# [DATA SECTION]
—————

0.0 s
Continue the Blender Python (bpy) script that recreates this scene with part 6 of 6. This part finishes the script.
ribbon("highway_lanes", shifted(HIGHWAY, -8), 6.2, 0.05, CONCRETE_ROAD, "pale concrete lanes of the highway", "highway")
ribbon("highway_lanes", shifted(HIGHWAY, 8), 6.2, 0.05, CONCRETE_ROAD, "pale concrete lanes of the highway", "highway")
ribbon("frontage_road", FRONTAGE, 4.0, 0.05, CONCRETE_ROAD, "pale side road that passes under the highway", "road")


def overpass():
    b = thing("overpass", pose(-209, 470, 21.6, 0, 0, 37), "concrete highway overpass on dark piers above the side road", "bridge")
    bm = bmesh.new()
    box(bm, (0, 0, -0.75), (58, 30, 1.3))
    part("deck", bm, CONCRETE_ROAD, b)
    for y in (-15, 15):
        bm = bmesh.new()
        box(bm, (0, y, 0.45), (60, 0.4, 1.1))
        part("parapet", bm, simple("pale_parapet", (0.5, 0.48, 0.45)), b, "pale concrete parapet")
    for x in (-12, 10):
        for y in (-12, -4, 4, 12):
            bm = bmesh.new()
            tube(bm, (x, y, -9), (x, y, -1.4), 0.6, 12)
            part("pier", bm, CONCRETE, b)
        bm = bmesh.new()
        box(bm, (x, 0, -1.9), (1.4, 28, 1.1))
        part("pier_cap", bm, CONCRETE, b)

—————

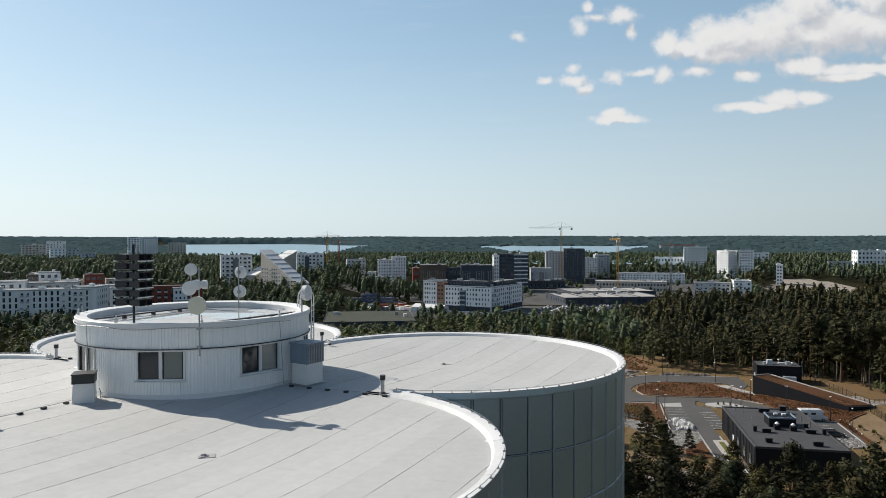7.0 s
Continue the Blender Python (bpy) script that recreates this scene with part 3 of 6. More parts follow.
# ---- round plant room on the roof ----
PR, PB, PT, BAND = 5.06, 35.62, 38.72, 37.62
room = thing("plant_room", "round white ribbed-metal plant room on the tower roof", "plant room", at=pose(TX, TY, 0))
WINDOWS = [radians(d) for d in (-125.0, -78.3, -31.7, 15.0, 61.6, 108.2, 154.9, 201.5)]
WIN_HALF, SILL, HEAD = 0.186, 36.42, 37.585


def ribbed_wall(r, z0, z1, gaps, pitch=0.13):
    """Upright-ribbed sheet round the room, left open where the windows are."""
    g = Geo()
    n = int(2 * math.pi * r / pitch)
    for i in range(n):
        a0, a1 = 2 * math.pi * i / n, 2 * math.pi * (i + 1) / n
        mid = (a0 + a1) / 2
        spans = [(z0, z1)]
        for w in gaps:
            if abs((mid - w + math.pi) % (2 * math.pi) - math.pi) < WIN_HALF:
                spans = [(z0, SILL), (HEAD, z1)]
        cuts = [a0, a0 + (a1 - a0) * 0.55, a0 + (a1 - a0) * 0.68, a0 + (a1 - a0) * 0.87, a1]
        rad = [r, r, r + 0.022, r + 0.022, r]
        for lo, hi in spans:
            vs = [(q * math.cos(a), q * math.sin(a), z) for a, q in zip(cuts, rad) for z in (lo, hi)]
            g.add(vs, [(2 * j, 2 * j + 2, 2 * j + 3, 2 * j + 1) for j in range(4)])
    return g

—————

# [GOAL]
The lines above from the one containing "More parts follow." through the one containing "WIN_HALF, SILL, HEAD = 0.186, 36.42, 37.585" are to be set down exactly, and no others.

# [RESPONSE TO THIS EXERCISE]
Continue the Blender Python (bpy) script that recreates this scene with part 3 of 6. More parts follow.
# ---- round plant room on the roof ----
PR, PB, PT, BAND = 5.06, 35.62, 38.72, 37.62
room = thing("plant_room", "round white ribbed-metal plant room on the tower roof", "plant room", at=pose(TX, TY, 0))
WINDOWS = [radians(d) for d in (-125.0, -78.3, -31.7, 15.0, 61.6, 108.2, 154.9, 201.5)]
WIN_HALF, SILL, HEAD = 0.186, 36.42, 37.585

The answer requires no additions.